The SAVE Act represents a different move: a push for Congress to draw a firmer national line on federal voter registration procedures, particularly around citizenship verification. If that line becomes law, the next wave of litigation will not just be about what states may do, but about how far Congress can go, how much discretion federal election administrators retain, and how election officials must implement federal mandates without creating unconstitutional barriers.
Related questions
Is voter ID required by the Constitution?
No. The Constitution does not explicitly require voter ID. States can require ID under their election authority, and Congress can legislate in areas it is constitutionally allowed to regulate.

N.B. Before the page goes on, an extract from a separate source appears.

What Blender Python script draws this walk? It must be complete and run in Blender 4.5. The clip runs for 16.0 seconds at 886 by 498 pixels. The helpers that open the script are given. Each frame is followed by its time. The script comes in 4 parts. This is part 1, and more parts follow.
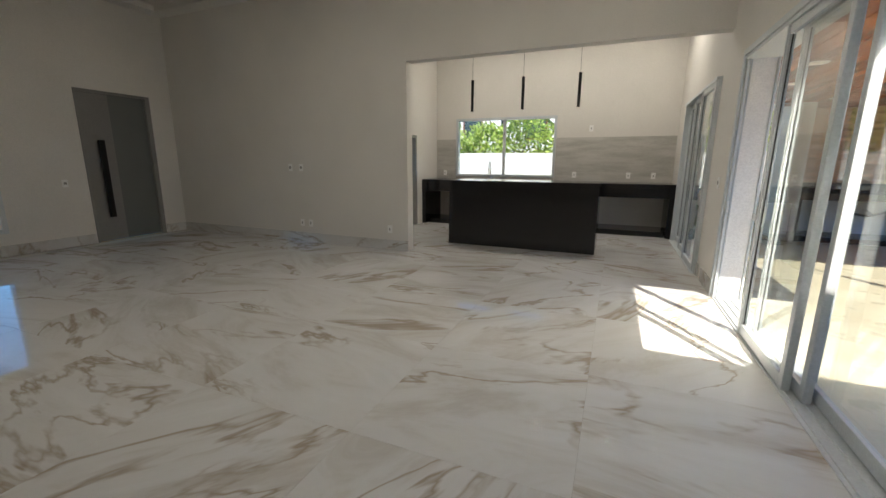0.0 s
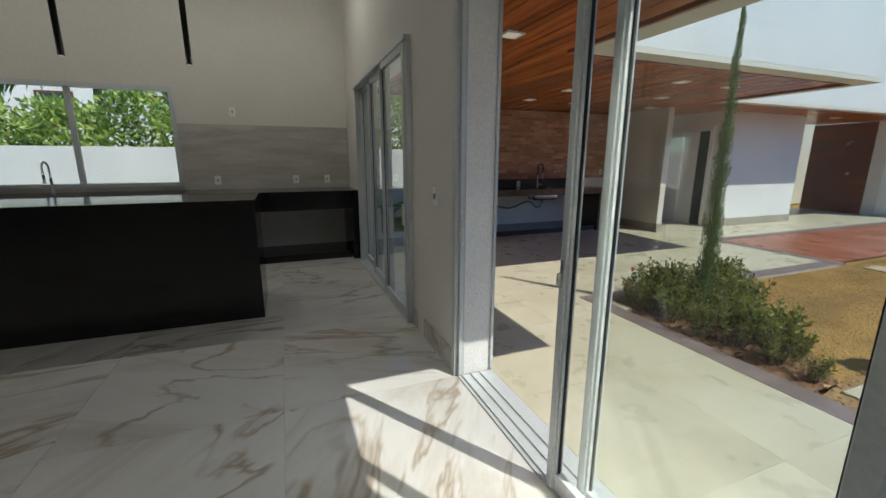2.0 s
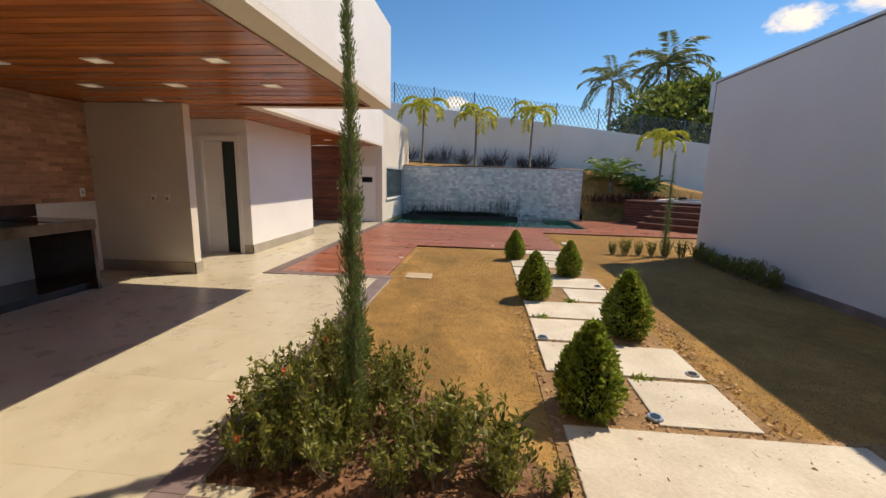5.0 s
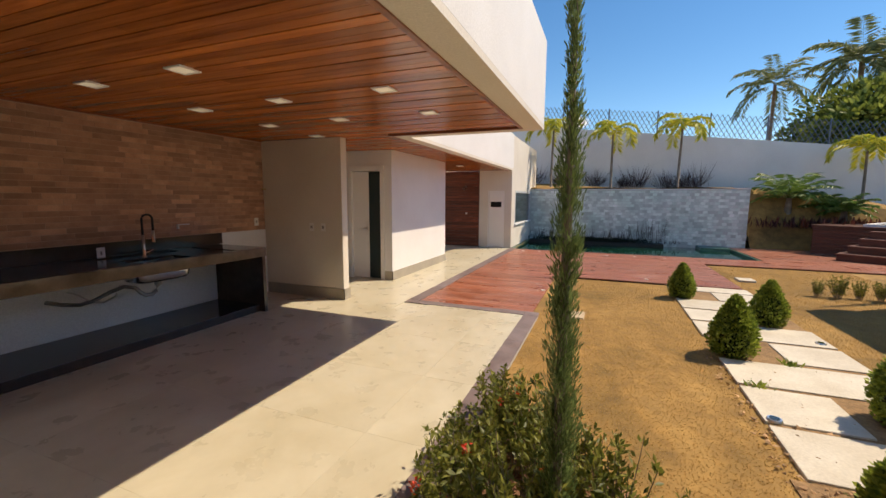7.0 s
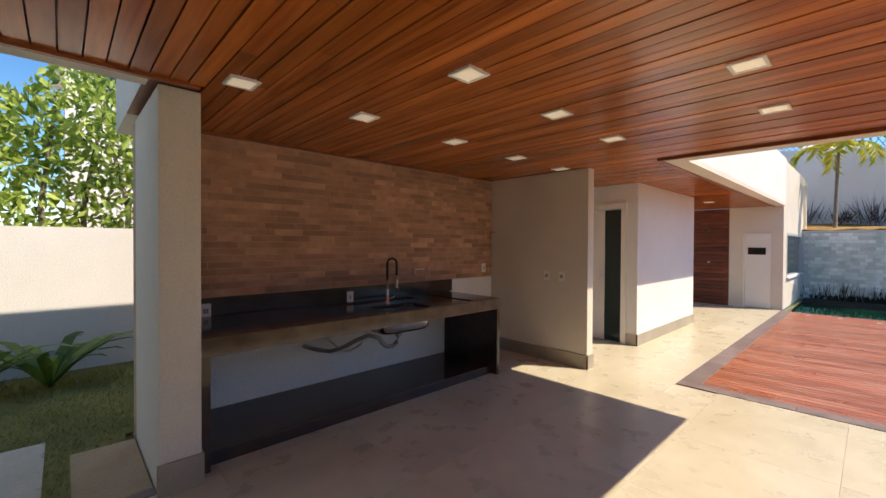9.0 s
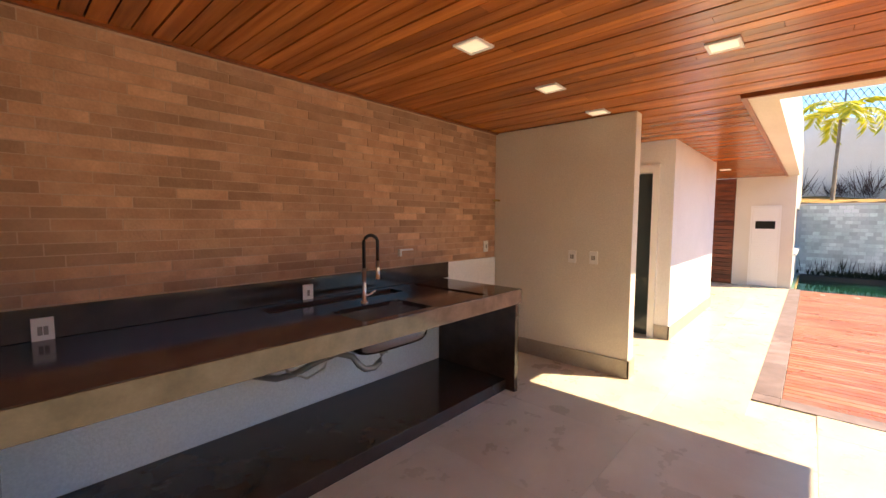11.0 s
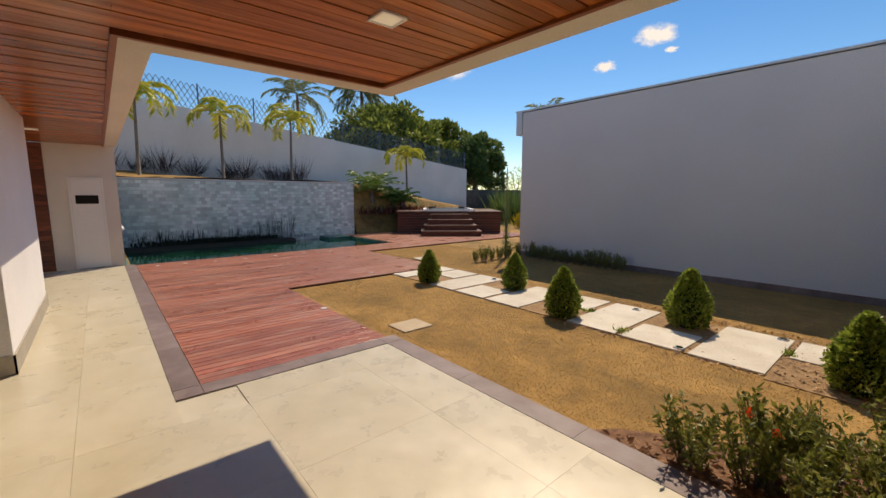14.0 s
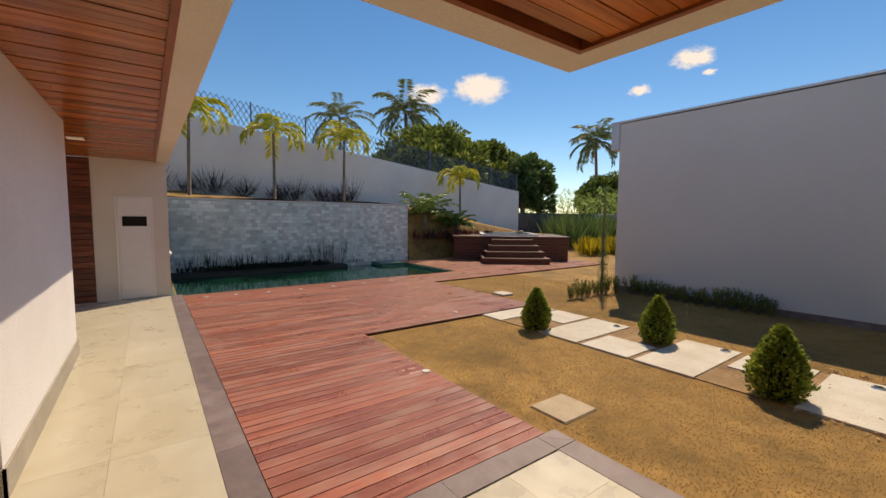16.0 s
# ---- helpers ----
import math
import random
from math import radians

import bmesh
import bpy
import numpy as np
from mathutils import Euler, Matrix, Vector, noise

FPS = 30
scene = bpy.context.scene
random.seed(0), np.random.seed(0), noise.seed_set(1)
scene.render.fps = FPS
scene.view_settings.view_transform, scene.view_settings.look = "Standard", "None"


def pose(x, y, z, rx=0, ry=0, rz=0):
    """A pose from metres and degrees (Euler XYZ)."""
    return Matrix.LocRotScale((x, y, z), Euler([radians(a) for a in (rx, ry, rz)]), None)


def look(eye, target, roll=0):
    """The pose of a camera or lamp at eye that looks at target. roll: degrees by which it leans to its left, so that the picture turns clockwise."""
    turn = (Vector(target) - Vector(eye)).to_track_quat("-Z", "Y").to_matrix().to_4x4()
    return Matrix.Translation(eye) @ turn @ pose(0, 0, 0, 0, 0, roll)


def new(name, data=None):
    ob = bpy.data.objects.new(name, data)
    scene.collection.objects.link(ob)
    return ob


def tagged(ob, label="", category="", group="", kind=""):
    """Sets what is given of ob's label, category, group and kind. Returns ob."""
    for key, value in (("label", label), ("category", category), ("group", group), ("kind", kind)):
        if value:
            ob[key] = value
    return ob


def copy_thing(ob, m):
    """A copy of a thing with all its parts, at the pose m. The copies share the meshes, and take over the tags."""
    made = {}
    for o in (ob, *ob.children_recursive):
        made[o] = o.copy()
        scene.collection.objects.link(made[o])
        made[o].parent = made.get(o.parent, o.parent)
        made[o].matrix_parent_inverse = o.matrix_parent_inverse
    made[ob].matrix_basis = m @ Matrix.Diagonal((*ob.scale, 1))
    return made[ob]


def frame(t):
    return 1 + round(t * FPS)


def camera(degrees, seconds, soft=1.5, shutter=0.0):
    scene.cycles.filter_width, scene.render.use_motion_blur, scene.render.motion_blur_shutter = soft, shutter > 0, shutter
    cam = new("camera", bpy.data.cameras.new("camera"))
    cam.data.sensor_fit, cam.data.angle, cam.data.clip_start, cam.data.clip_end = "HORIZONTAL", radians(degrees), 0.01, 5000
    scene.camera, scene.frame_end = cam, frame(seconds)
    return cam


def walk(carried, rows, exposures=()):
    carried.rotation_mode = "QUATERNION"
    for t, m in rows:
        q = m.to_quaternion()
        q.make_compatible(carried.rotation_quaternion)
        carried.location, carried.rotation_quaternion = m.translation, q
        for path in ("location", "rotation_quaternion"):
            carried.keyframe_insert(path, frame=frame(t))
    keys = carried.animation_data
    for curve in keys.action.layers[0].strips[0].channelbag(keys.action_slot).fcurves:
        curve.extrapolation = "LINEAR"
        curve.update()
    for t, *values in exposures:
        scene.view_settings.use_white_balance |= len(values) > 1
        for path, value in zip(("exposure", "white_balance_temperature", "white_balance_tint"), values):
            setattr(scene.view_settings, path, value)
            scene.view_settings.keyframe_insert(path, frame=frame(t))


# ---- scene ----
cam = camera(95.1, 16.0)
METRES, EYE, TILT, LEAN, TURN = 12.0, 1.5, 0.0, 0.0, 24.8
PATH = [
    (0, (0.312, 0.139, 1.49), (-0.446, 1.942, 1.071), 0.3),
    (0.5, (0.295, 0.881, 1.496), (0.059, 2.821, 1.072), 0.5),
    (1, (0.24, 1.576, 1.523), (0.425, 3.521, 1.096), 0.6),
    (1.5, (0.286, 2.243, 1.523), (0.774, 4.135, 1.098), 0.6),
    (2, (0.357, 2.926, 1.547), (1.064, 4.747, 1.114), 0.1),
    (2.5, (0.54, 3.529, 1.585), (1.496, 5.227, 1.137), 0.3),
    (3, (0.756, 4.044, 1.599), (2.001, 5.544, 1.153), 0.5),
    (3.5, (1.086, 4.411, 1.6), (2.617, 5.622, 1.163), 0.5),
    (4, (1.461, 4.683, 1.599), (3.26, 5.441, 1.167), 1.0),
    (4.2, (1.58, 4.755, 1.585), (3.451, 5.321, 1.16), 1.6),
    (6.5, (2.339, 5.189, 1.654), (4.315, 5.221, 1.342), 1.0),
    (7, (2.4, 5.493, 1.653), (4.246, 6.223, 1.407), 0.3),
    (7.5, (2.538, 5.684, 1.696), (4.143, 6.87, 1.553), 0.3),
    (8, (2.654, 6.043, 1.669), (4.086, 7.437, 1.618), 0.1),
    (8.5, (2.73, 6.457, 1.648), (4.084, 7.929, 1.632), 0.2),
    (9, (2.904, 6.858, 1.613), (4.275, 8.315, 1.588), 0.3),
    (9.5, (3.074, 7.203, 1.582), (4.506, 8.597, 1.529), 0.2),
    (12, (4.131, 8.522, 1.561), (5.681, 9.75, 1.263), 0.1),
    (12.5, (4.256, 8.672, 1.548), (6.191, 9.089, 1.262), 0.4),
    (13, (4.266, 8.782, 1.565), (6.208, 8.39, 1.286), 0.0),
    (13.5, (4.354, 8.774, 1.551), (6.098, 7.833, 1.274), -0.0),
    (14, (4.528, 8.742, 1.586), (6.043, 7.463, 1.32), 0.1),
    (14.5, (4.95, 8.709, 1.571), (6.258, 7.214, 1.336), 0.5),
    (15, (5.375, 8.646, 1.567), (6.569, 7.055, 1.367), 0.5),
    (15.5, (5.898, 8.63, 1.581), (7.198, 7.12, 1.413), 0.5),
    (16, (6.415, 8.729, 1.59), (8.027, 7.555, 1.435), 0.5),
]
EXPOSURES = [(0.0, 1.45, 6600, 8), (0.5, 1.0, 6500, 7), (1.0, 0.3, 6100, 3), (2.0, 0.3, 6200, 4), (2.5, 0.4, 6400, 6), (3.2, 0.5, 6700, 8), (3.6, 0.45, 7400, 12), (4.2, 0.3, 7900, 13), (7.0, 0.45, 8300, 13),
             (8.0, 0.6, 7500, 12), (9.0, 0.8, 7800, 13), (9.7, 1.1, 8300, 15), (11.8, 2.1, 9600, 18), (12.1, 2.05, 9600, 18), (12.5, 1.4, 9600, 18), (12.9, 0.75, 9200, 18), (13.6, 0.2, 8200, 14), (16.0, 0.1, 8700, 15)]
walk(cam, [(t, look(eye, target, roll)) for t, eye, target, roll in PATH], EXPOSURES)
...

Whether a specific ID or proof rule is legal depends on the statute and how it is implemented.
Can Congress require proof of citizenship for federal registration?
Congress has significant authority to regulate federal elections, including registration mechanics, but any proof-of-citizenship requirement would be tested in court based on its text, its practical burden, and its interaction with existing federal election law and constitutional protections.
Why do some states count ballots after Election Day?
Because they treat Election Day as the deadline for the voter’s action, and they allow time for delivery and processing, often using a postmark rule. Other states treat Election Day as a receipt deadline. Both approaches exist in the United States.